← All Documentation

Shadow Guard

Protects the silent "undo history" Windows keeps for your files, so ransomware can't destroy your last-ditch recovery option.

What is a shadow copy?

Windows quietly keeps point-in-time snapshots of your drive called shadow copies (sometimes called "Previous Versions"). If a file gets corrupted or overwritten, you can right-click it, choose Restore previous versions, and often pull back an earlier copy. It's a genuinely underrated safety net.

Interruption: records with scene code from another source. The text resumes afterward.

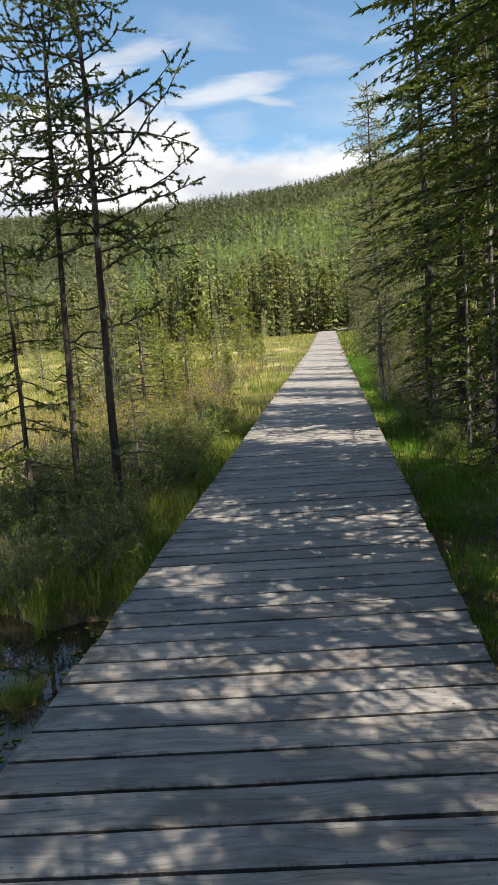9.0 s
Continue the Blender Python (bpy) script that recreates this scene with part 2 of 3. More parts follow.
def water_material():
    m, n, b = material("bog_water", 0.03, 0.5)
    b.inputs["IOR"].default_value = 1.45
    p = n.add("ShaderNodeNewGeometry").outputs["Position"]
    scum = n.smooth(n.noise(p, 3.2, 5.0, 0.65), 0.60, 0.72)
    n.link(n.mix(n.math("MULTIPLY", scum, 0.75), (0.018, 0.016, 0.010), (0.10, 0.09, 0.05)), b.inputs["Base Color"])
    n.link(n.math("ADD", n.math("MULTIPLY", scum, 0.25), 0.02), b.inputs["Roughness"])
    bump(n, b, n.noise(p, 9.0, 2.0), 0.06, 0.01)
    return m


def plain_material(name, a, c, scale=30.0, rough=0.7, metal=0.0):
    m, n, b = material(name, rough, 0.4)
    b.inputs["Metallic"].default_value = metal
    n.link(n.ramp(n.noise(n.add("ShaderNodeTexCoord").outputs["Object"], scale, 4.0), [(0.3, a), (0.7, c)]), b.inputs["Base Color"])
    return m


# the edge wood is a darker copy: dirt plus shade painted into the gaps
M_BOARD, M_BEAM, M_EDGE = wood_material("weathered_board"), wood_material("stringer_wood", 0.5), wood_material("dirt_and_shade_edge", 0.3)
M_NAIL = plain_material("rusty_nail", (0.06, 0.05, 0.045), (0.16, 0.13, 0.11), 60, 0.55, 0.7)
M_GROUND, M_WATER = ground_material(), water_material()
M_BARK = bark_material("dark_bark", (0.022, 0.018, 0.015), (0.085, 0.07, 0.06))
M_GREYBARK = bark_material("grey_bark", (0.05, 0.044, 0.039), (0.19, 0.175, 0.155))
M_DEAD = bark_material("dead_wood", (0.12, 0.11, 0.095), (0.36, 0.34, 0.31))
M_SPRUCE = foliage_material("spruce_needles", [(0.0, (0.025, 0.046, 0.014)), (0.45, (0.085, 0.125, 0.03)), (0.75, (0.17, 0.205, 0.045)), (1.0, (0.34, 0.33, 0.07))], 1.0, 0.3)
M_LARCH = foliage_material("larch_needles", [(0.0, (0.09, 0.105, 0.055)), (0.5, (0.215, 0.225, 0.105)), (1.0, (0.39, 0.38, 0.18))], 1.0, 0.4)
M_MOSSY = foliage_material("mossy_spruce_needles", [(0.0, (0.05, 0.07, 0.024)), (0.45, (0.15, 0.175, 0.045)), (0.8, (0.27, 0.27, 0.065)), (1.0, (0.40, 0.37, 0.08))], 0.8, 0.45)
# darker copy of the larch needles, with shade and silhouette put into the colour
M_SHADELARCH = foliage_material("shaded_larch_needles", [(0.0, (0.022, 0.036, 0.016)), (0.6, (0.055, 0.078, 0.03)), (1.0, (0.13, 0.16, 0.055))], 1.0, 0.3)
M_YELLOW = foliage_material("fresh_needles", [(0.0, (0.07, 0.10, 0.02)), (0.5, (0.16, 0.19, 0.03)), (1.0, (0.33, 0.33, 0.05))], 1.0, 0.35)
M_LEAF = foliage_material("shrub_leaves", [(0.0, (0.035, 0.065, 0.014)), (0.45, (0.13, 0.185, 0.035)), (0.8, (0.25, 0.30, 0.06)), (1.0, (0.40, 0.40, 0.11))], 1.5, 0.4)
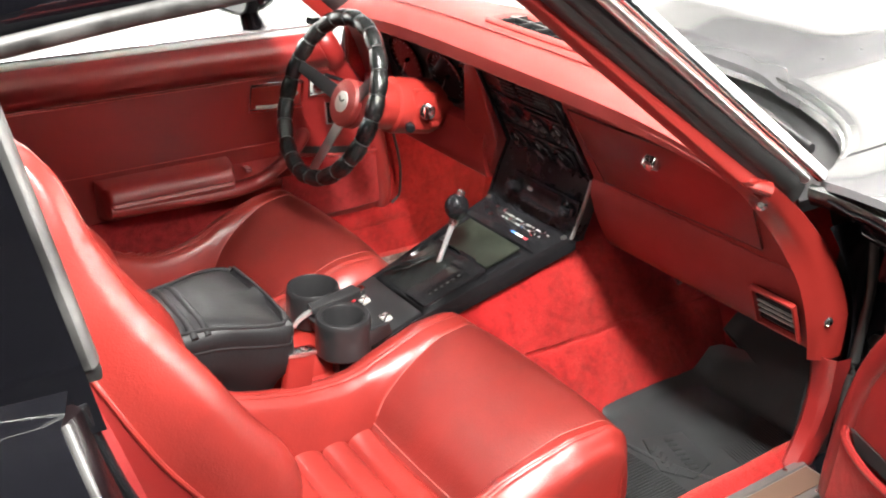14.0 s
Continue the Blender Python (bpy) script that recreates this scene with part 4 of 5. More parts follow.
# passenger side face: glovebox door, ledge and lower bolster
GX0, GX1 = 0.168, 0.638
bm = B()
rows = []
for x in np.linspace(GX0, GX1, 24):
    rows.append([(x, y, z) for y, z in ((0.222, 0.900), (0.226, 0.892), (0.330, 0.722), (0.332, 0.716))])
solid(bm, rows, (0, 0.03, 0.01))
part("glovebox_surround", bm, M_DASH, dash)
fn = Vector((0, -0.17, -0.104)).normalized()
gl = [Vector((0.184, 0.240, 0.871)), Vector((0.585, 0.236, 0.877)), Vector((0.573, 0.320, 0.738)), Vector((0.206, 0.329, 0.724))]
bm = B()
slab(bm, [p - fn * 0.004 for p in gl], fn * 0.009, 0.003)
gb_ = part("glovebox_door", bm, M_VINYL, dash, "flat red glovebox door")
part("glovebox_frame", sweep(B(), [p + fn * 0.004 for p in gl + gl[:1]], 0.0035, 0.003, n=6), M_SEAM, dash)
part("glovebox_lock", box(B(), Vector((0.379, 0.264, 0.838)) + fn * 0.010, (0.030, 0.020, 0.026), Matrix.Rotation(radians(-32), 3, "X"), 0.006, 3), M_CHROME, gb_, "chrome push lock")
part("lock_button", lathe(B(), Vector((0.379, 0.264, 0.838)) + fn * 0.020, fn, [(0.009, 0), (0.009, 0.004), (0.006, 0.006), (0, 0.006)], 18), M_CHROME, gb_, "chrome lock barrel")
bm = B()
rows = []
lowp = [(0.350, 0.722), (0.336, 0.721), (0.330, 0.716), (0.3285, 0.706), (0.333, 0.680), (0.354, 0.628), (0.383, 0.580), (0.398, 0.562), (0.425, 0.552), (0.50, 0.56)]
for x in np.linspace(GX0 - 0.004, 0.652, 30):
    rows.append([(x, y, z) for y, z in lowp])
solid(bm, rows, (0, 0.012, 0.006))
part("lower_bolster", bm, M_DASH, dash, "rounded red lower dash panel")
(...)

The problem: ransomware knows about shadow copies too. One of the first things most ransomware does is run vssadmin delete shadows /all to wipe them out so you can't recover without paying.

What Shadow Guard does

Shadow Guard watches for any program trying to delete your shadow copies and blocks it. Only programs you've explicitly approved are allowed through.

The two protection modes

Real-time Process Watching

Monitors running programs and intercepts any attempt to delete shadow copies in real time. Fast, low overhead, and catches most attacks. Turn this on first.

IFEO Kernel Block

Uses a Windows feature called Image File Execution Options to hijack the standard tools ransomware uses to delete shadow copies (vssadmin.exe, wbadmin.exe, wmic.exe). Any attempt to run them fails unless launched from an approved program. This is the stronger of the two — but may interfere with legitimate backup tools, so pair it with the Allowed Programs list.

How to use it

  1. Go to Protect → Shadow Guard.
  2. Check the Current Shadow Copies panel on the right to confirm Windows is actually creating snapshots. If it shows none, click Create Snapshot Now to make your first one.
  3. Turn on Real-time Process Watching.
  4. If you use a backup program (Macrium, Veeam, Windows Backup), add it to the Allowed Programs list so Shadow Guard doesn't interfere with scheduled snapshots.
  5. Once you're confident nothing's broken, enable IFEO Kernel Block for maximum protection.

Creating manual snapshots

You don't have to wait for Windows to take a shadow copy on its own schedule. Click Create Snapshot, pick a drive, and Shadow Guard will ask Windows to take a fresh snapshot right now. This is a great habit before installing new software or major Windows updates.

How to restore a file from a shadow copy: Right-click the file (or its parent folder) in File Explorer → PropertiesPrevious Versions tab. Pick a date and click Restore or Open.
Heads up: Shadow copies only work on drives with System Protection turned on. You can enable it in Windows: System Properties → System Protection → Configure. Shadow Guard will warn you on drives where protection is disabled.